Trouble is, that's probably all your mom could cook, if she cooked at all. Maybe your mother knew their way around a wok, but when it came to a nice steak, she turned it into a death patty. Maybe you got tired of the same old seasonings and spice. Sure you still love those flavors, but you don't want gumbo or black beans every week of your life. Your roommate might agree.

Then there are the moms who never cooked. Dinner was the time of day when the family sorted through take-out menus or boxes of frozen meals. Your parents were never going to learn or found no need to do so, when there were trained cooks around the corner willing to provide them with lo mein, calzones or Italian subs. Those kids were a shade luckier than the moms who were just terrible. These destruction tastebud killing machines are the same people who cook meat until it's suitable for use in making footballs. The vegetables are a gray mush, and salt and pepper is an afterthought. It's easy to spot the children of these mothers. Each meal is new adventure in taste. Everything they eat is a whirling ecstasy of flavors, from mashed potatoes to pork chops to green beans. It's a miracle if they've ever tasted fish, let alone have a taste for it.

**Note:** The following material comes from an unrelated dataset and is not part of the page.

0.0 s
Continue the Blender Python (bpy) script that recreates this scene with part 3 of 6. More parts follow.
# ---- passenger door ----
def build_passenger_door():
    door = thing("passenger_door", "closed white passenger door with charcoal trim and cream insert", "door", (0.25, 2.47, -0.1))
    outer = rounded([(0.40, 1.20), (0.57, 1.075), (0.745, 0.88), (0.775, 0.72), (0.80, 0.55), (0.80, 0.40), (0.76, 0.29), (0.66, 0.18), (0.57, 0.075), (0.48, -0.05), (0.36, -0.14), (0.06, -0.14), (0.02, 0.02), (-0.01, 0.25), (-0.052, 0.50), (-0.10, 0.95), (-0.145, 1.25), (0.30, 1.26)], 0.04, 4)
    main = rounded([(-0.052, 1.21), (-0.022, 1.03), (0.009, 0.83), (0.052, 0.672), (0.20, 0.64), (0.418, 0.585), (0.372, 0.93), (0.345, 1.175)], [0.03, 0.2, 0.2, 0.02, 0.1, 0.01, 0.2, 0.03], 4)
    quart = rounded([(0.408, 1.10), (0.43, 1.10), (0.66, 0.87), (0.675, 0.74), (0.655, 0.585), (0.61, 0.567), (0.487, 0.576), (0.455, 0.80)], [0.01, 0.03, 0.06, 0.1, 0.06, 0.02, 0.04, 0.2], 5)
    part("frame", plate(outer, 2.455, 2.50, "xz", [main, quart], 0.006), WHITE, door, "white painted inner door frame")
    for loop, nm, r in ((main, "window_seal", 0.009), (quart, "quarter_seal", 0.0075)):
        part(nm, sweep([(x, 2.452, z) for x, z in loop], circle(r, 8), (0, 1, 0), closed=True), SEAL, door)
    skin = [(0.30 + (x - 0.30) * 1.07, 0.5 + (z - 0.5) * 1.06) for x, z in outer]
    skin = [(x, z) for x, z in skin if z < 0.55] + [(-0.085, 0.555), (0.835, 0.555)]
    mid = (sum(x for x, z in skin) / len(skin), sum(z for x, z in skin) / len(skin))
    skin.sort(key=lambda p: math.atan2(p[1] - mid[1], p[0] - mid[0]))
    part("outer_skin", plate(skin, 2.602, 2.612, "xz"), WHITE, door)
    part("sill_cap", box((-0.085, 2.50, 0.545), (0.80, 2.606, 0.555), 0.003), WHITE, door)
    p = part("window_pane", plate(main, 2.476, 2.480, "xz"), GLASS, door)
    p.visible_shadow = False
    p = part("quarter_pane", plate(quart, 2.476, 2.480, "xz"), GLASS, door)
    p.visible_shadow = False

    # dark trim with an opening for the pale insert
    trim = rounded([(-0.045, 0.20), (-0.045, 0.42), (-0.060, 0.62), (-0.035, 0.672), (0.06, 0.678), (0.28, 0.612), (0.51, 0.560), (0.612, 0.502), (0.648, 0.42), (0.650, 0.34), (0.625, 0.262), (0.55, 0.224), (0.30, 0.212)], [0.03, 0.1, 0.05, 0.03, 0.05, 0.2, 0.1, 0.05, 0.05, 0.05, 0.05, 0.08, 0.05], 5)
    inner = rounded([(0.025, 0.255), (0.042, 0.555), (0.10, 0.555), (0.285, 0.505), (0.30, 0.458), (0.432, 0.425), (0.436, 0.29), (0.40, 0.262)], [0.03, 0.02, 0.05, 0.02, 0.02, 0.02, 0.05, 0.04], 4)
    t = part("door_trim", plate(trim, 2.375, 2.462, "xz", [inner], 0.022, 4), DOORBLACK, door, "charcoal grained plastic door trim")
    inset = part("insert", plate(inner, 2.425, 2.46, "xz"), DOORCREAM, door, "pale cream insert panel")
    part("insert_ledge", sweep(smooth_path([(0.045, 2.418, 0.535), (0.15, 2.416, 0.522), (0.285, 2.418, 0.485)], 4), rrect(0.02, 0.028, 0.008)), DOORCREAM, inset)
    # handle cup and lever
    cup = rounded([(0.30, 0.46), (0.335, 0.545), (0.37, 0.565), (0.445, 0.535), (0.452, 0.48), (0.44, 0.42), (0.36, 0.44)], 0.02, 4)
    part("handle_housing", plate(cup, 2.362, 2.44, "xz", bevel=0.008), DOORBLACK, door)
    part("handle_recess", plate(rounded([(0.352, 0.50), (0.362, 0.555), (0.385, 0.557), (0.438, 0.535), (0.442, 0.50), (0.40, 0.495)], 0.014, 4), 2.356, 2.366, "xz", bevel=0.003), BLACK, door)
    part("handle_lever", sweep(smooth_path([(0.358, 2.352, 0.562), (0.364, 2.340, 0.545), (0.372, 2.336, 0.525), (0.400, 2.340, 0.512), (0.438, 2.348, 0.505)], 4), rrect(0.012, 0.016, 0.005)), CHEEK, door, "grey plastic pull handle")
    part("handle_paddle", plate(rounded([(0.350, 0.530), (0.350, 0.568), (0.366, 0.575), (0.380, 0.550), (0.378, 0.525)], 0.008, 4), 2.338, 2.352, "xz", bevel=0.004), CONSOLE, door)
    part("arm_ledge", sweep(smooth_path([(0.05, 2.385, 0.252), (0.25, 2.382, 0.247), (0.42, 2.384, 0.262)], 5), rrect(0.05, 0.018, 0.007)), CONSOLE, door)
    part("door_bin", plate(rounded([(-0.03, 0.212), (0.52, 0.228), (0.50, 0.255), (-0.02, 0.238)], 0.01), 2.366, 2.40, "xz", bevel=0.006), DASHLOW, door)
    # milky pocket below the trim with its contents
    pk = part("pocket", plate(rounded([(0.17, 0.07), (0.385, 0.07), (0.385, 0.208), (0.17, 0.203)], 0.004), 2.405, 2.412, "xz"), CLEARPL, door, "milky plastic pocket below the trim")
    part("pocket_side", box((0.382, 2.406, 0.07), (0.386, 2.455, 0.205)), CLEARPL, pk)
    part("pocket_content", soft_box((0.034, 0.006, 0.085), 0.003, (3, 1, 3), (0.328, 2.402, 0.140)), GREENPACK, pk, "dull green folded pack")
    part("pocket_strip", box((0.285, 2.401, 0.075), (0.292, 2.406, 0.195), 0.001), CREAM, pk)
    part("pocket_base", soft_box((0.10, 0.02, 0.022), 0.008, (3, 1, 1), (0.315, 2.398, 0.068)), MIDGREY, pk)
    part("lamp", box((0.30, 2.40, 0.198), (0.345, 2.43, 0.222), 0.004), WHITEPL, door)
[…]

The point is, you can cook better than your mom. You have more at your disposal. Think of the amount of resources you have. There are monstrous sections of every bookstore loaded with cookbooks. Not just recipes, but instruction and ingredients and essay on health and theory and its just ridiculous. Sure mom was the queen of lasagna, but she only had access to one cookbook she bought in 1968. You have the internet. It's full of blogs and chat and stories and weirdos and access to the same information as the bookstore at the mall. You can buy specialty items from the old county your grandma hasn't tasted since before TV. And speaking of TV, years ago there were what, three cooking shows? Try an entire Food Network, not to mention dozens of carbon copy shows and a cooking segment every morning in front of the tourists in New York City.

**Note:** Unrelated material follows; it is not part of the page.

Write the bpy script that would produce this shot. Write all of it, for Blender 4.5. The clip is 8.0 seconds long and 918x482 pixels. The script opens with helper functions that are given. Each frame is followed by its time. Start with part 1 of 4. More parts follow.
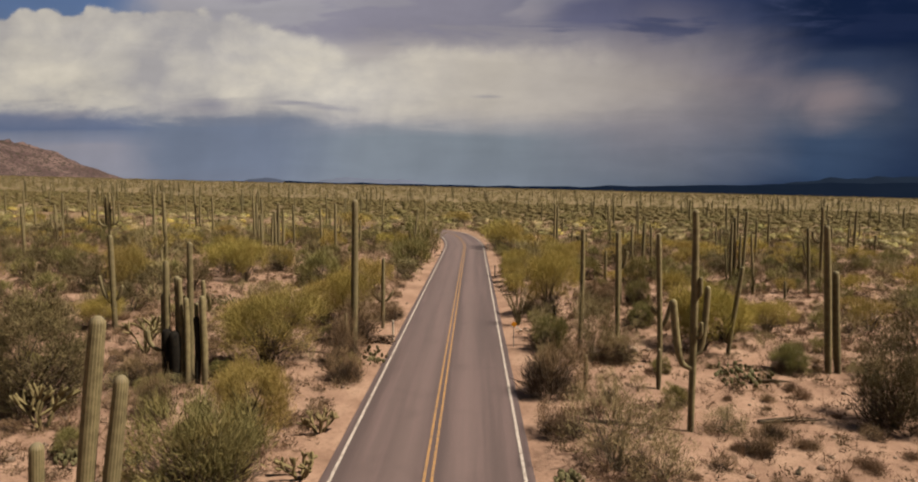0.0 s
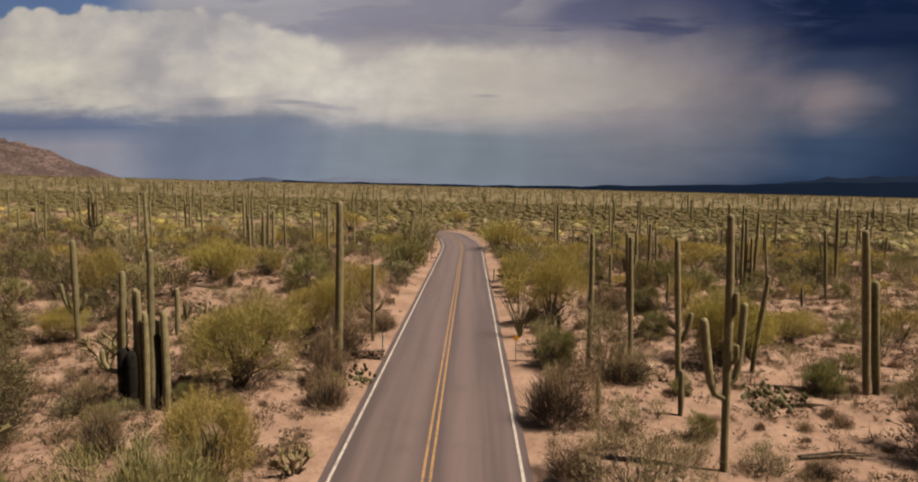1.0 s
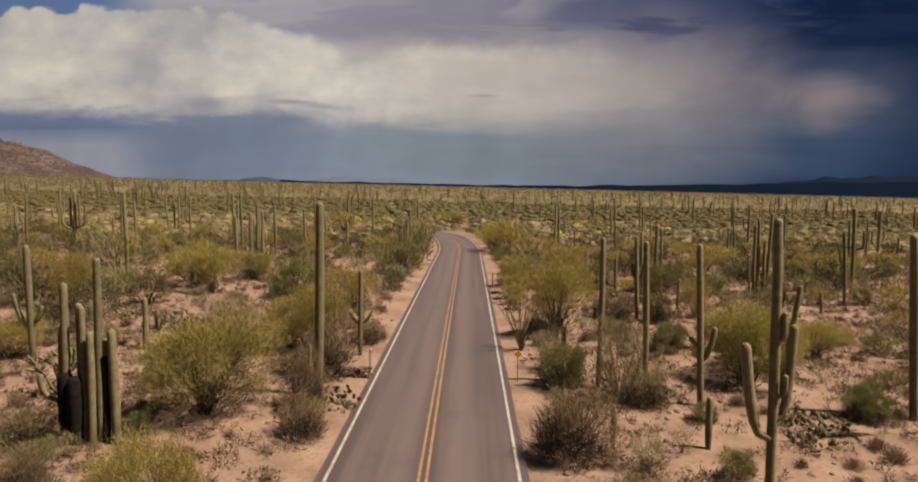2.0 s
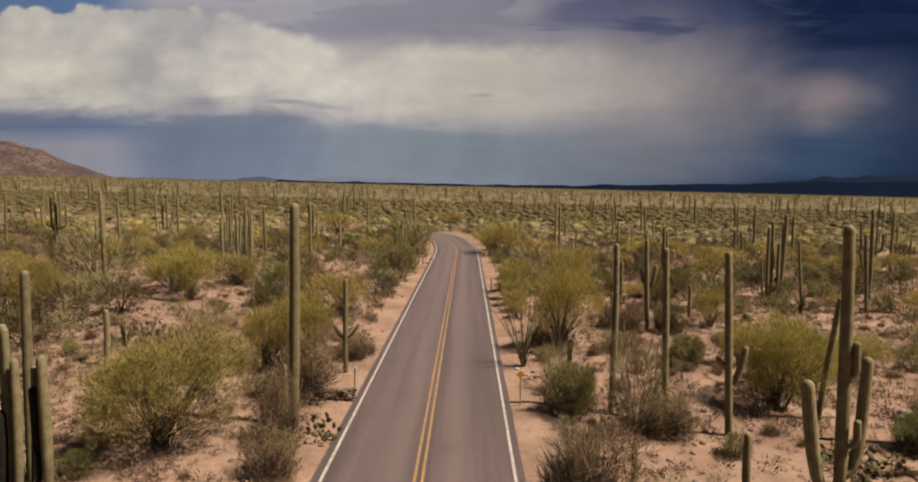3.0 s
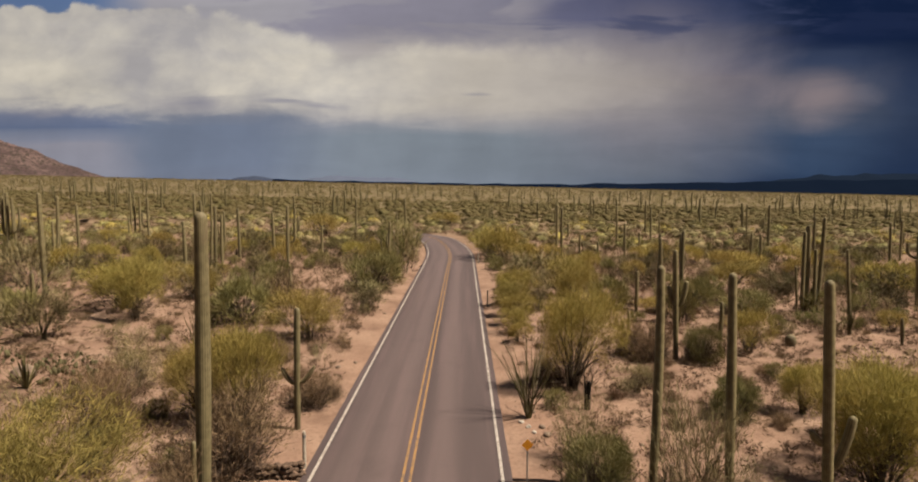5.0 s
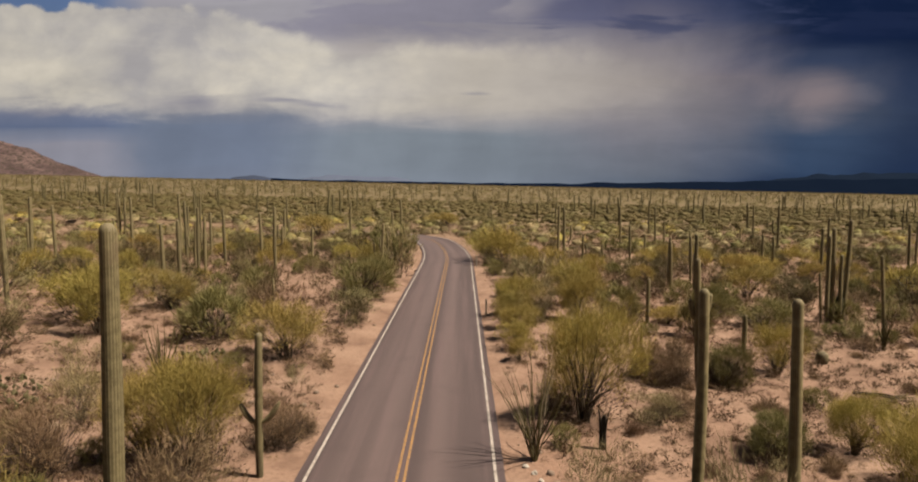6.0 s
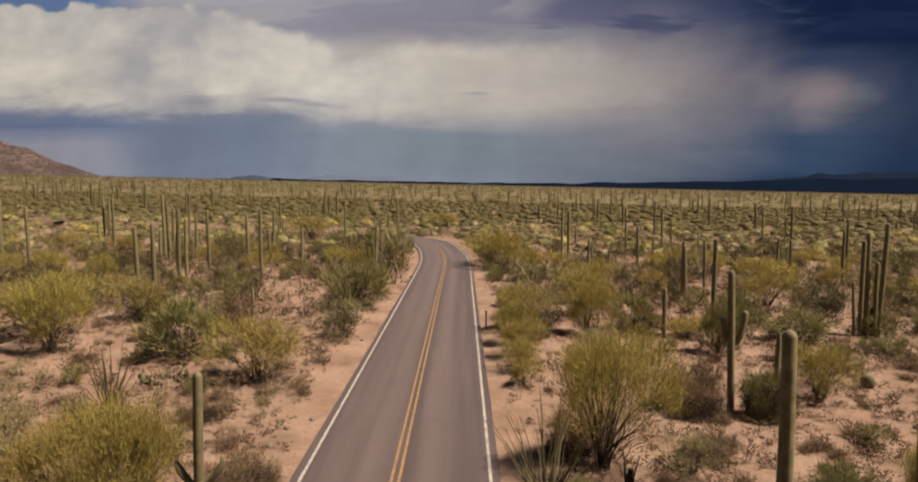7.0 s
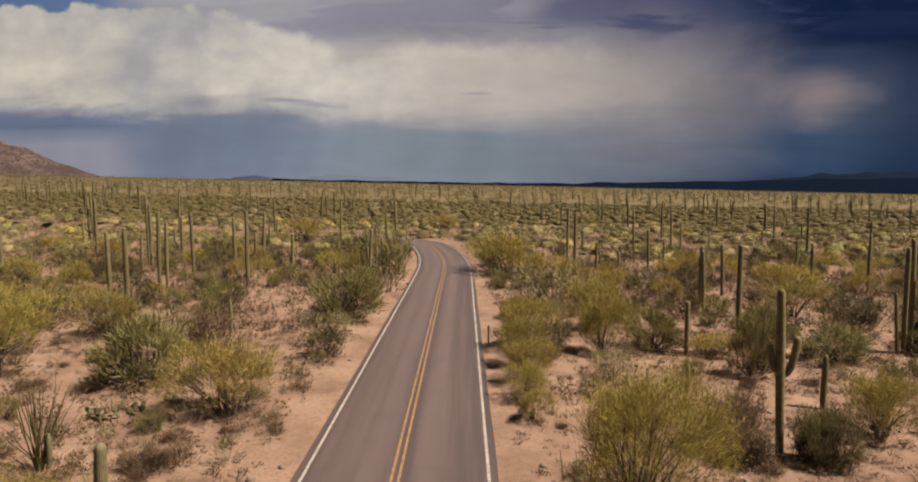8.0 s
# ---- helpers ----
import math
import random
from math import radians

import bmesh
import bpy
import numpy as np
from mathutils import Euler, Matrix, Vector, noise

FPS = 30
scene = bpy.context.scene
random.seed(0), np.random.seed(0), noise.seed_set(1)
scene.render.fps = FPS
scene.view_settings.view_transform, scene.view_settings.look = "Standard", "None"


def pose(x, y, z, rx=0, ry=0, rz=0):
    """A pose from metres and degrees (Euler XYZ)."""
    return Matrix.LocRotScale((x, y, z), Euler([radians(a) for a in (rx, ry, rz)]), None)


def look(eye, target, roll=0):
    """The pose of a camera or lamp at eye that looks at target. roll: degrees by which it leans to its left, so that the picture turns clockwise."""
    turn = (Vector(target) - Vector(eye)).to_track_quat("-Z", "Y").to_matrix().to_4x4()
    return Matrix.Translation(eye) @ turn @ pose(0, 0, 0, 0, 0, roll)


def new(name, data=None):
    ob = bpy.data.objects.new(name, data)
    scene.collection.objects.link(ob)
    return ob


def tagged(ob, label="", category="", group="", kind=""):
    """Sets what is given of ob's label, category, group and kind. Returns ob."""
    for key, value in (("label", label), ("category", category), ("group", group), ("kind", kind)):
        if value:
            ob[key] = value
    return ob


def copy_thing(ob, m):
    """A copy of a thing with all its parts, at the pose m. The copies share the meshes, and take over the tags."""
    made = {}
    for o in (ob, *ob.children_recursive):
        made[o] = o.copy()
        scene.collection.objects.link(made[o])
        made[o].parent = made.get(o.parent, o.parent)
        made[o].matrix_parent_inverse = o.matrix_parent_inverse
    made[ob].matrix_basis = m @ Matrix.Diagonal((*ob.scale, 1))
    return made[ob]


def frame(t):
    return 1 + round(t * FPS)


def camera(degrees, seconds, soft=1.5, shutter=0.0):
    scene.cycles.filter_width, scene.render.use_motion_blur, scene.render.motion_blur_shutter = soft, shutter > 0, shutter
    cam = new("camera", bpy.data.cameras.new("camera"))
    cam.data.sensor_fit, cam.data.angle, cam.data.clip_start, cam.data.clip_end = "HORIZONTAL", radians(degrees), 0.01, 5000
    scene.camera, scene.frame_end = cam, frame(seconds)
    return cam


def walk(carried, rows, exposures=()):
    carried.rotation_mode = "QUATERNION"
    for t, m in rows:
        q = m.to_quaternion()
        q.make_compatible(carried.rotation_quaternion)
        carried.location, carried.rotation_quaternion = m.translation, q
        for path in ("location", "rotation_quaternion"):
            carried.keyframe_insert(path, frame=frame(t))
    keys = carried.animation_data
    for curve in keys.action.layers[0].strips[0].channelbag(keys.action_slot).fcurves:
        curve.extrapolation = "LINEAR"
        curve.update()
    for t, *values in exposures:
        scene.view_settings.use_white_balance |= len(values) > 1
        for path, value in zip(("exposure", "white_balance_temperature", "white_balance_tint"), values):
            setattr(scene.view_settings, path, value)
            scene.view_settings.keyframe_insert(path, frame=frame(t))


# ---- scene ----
# ---- camera ----
cam = camera(71.6, 8.0, soft=2.0)
METRES, EYE, TILT, LEAN, TURN = 29.4, 8.75, 1.7, 1.0, 1.2
ROWS = [
    (0.0, 0.0, 0.0, 0.0, 0.13, -6.05, -1.19),
    (0.5, 0.0005, 0.0568, -0.0006, 0.02, -6.07, -1.22),
    (1.0, 0.0019, 0.1138, -0.0012, -0.07, -6.1, -1.22),
    (1.5, 0.0043, 0.1715, -0.0029, -0.15, -6.11, -1.22),
    (3.0, 0.0111, 0.341, -0.0071, -0.42, -6.14, -1.2),
    (3.5, 0.0147, 0.4003, -0.0082, -0.5, -6.15, -1.18),
    (4.0, 0.0188, 0.4609, -0.0091, -0.57, -6.17, -1.14),
    (4.5, 0.0225, 0.5233, -0.0103, -0.67, -6.19, -1.09),
    (6.0, 0.0345, 0.7172, -0.0114, -0.86, -6.28, -1.07),
    (6.5, 0.0391, 0.786, -0.0128, -0.87, -6.29, -1.06),
    (7.0, 0.0434, 0.8582, -0.014, -0.84, -6.3, -1.05),
    (7.5, 0.0466, 0.9294, -0.0138, -0.79, -6.33, -1.02),
    (8.0, 0.0491, 0.9985, -0.0144, -0.74, -6.3, -1.0),
]
walk(cam, [(t, pose(0, 0, EYE, TILT, LEAN, TURN) @ pose(METRES * x, METRES * y, METRES * z, 90 + pitch, roll, yaw)) for t, x, y, z, yaw, pitch, roll in ROWS])

# ---- light ----
SUN_ELEVATION, SUN_AZIMUTH = 58.0, 103.0      # azimuth clockwise from +y
sun = new("sun", bpy.data.lights.new("sun", "SUN"))
sun.data.energy, sun.data.angle, sun.data.color = 5.0, radians(0.6), (1.0, 0.845, 0.675)
_a, _e = radians(SUN_AZIMUTH), radians(SUN_ELEVATION)
sun.matrix_world = look((300 * math.sin(_a) * math.cos(_e), 300 * math.cos(_a) * math.cos(_e), 300 * math.sin(_e)), (0, 0, 0))
scene.view_settings.exposure = 0.83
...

Grocery stores abound with new products you mom never heard of. Fresh instead of canned vegetables. Cookware that can actually improve food quality. There is a range of brands that scatter the globe that you can choose from. Didn't you ever feel like saying "There's more than iceberg lettuce out there, mom!" If you never thought that, than there is a good chance your tastebuds are dead. Or they've never been born.

Intro
Amy and I worked opposite schedules. She toiled at night in the sweaty kitchens of Florida, and eventually the spiny trees of Oregon. I wrote and tooled around from job to job to pay the bills and be home when the kids were home. As my wife’s career got off the ground it became more and more necessary to learn my way around the kitchen if I wanted to save money, stay alive and avoid jail time for parental neglect. I had to ask the wife, watch some TV and read a few books to get some techniques, but ultimately it was trial and error. I learned how to cook.

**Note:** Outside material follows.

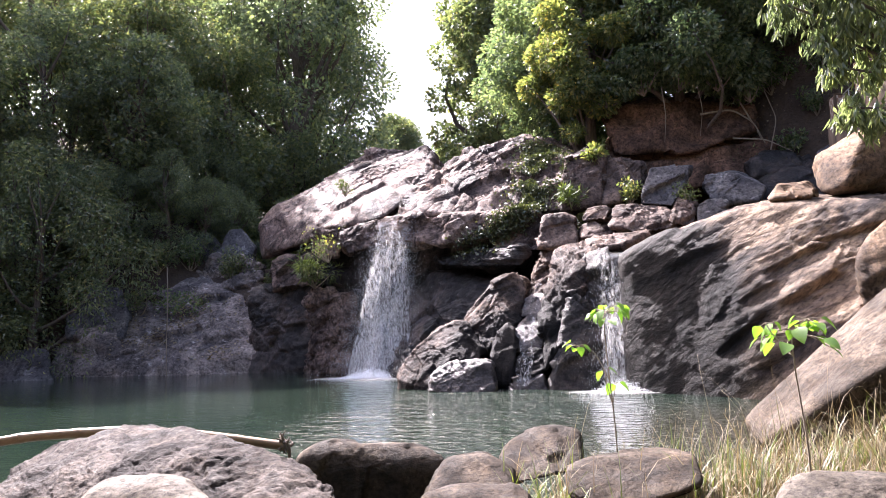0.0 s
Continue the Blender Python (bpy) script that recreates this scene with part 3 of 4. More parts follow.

I think that’s why so many able bodied home cooks out there give up. They can’t understand why it seems so hard to get the fish cooked like they do in the restaurant. They don’t understand why their steaks taste like house slippers. There are would be chefs out there with kitchens and pans and utensils and spices that piss away hundreds, if not thousands of dollars on sub standard take-out every year, just because they are intimidated by French words and celebrity chefs that make it look too easy.

I think you’re a bunch a lazy whiners.

Cooking isn’t like skiing, playing the piano or juggling. It's not just a skill a person learns in their lifetime for fun. It's necessary for staying alive! You have to eat! Unless you are ludicrously wealthy (in which case, put this book down and help out humanity, why don’t you?), you have to take care of yourself. Maybe your parents didn’t teach you or they didn’t know how. Or, if they did teach you, there are only eight meals they had in their arsenal. Whatever the case, there is no excuse to not know how to cook for yourself, especially when you live in a home with a kitchen!

Let’s face it, some of you can cook some meals. Problem is, they, well…suck. Your girlfriend or boyfriend, your friends, or your new spouse might not have the guts to tell you, there is a very good chance that the meal you are the proudest of makes most people wish they were born without taste buds. Most of you under-season your food or you cook it to death because a kid got sick in South Dakota twenty years ago and you think all veggies must be grey and all meat charcoal-flavored before consumption. You can’t make an easy sauce. You don’t know about searing meat. You put ketchup on your spaghetti.

Maybe you’ve never cared, but you’re ever-expanding gut says its time to lay off the 99-cent menu and make some trans-fat free meals at home. Making that fifty dollar steak at home is pretty easy, plus you can save a few bucks to take that special lady to the ultimate fighting bouts or whatever you do with leftover cash.

Regardless, the point is you probably need to read through this book. And it is a book. I love to write and eat, preferably at the same time. (I’ve gone through 47 keyboards.) It’s not a standard cookbook, because we believe the fancy photography and padded text scares people worse than that kid with rickets in South Dakota. Amy and I have loaded it up with meals a normal human being can make, right now, in the home. All of the pots and pans you have shoved in the cold, cold oven or still in boxes from a wedding shower years ago can be used. You can use that today.
Special occasions, holidays and treats are in here too, but I want to concentrate on Wednesday night dinner. It's that daunting task the American faces. We are so ucky to have abundant grocery stores, farmers markets, and rivers and lakes full of the bounty of nature and most of you guys don’t know what to do with it all. That's okay. I’ve been there. I promise you there are easy ways out of this. Your week does not have to be one pile of scrambled eggs and a double cheese with extra pickles. It can begin the way it always does before you try to cook. You open the fridge, the chicken is thawed out, and you ultimately confess: “Now what the hell do I do?”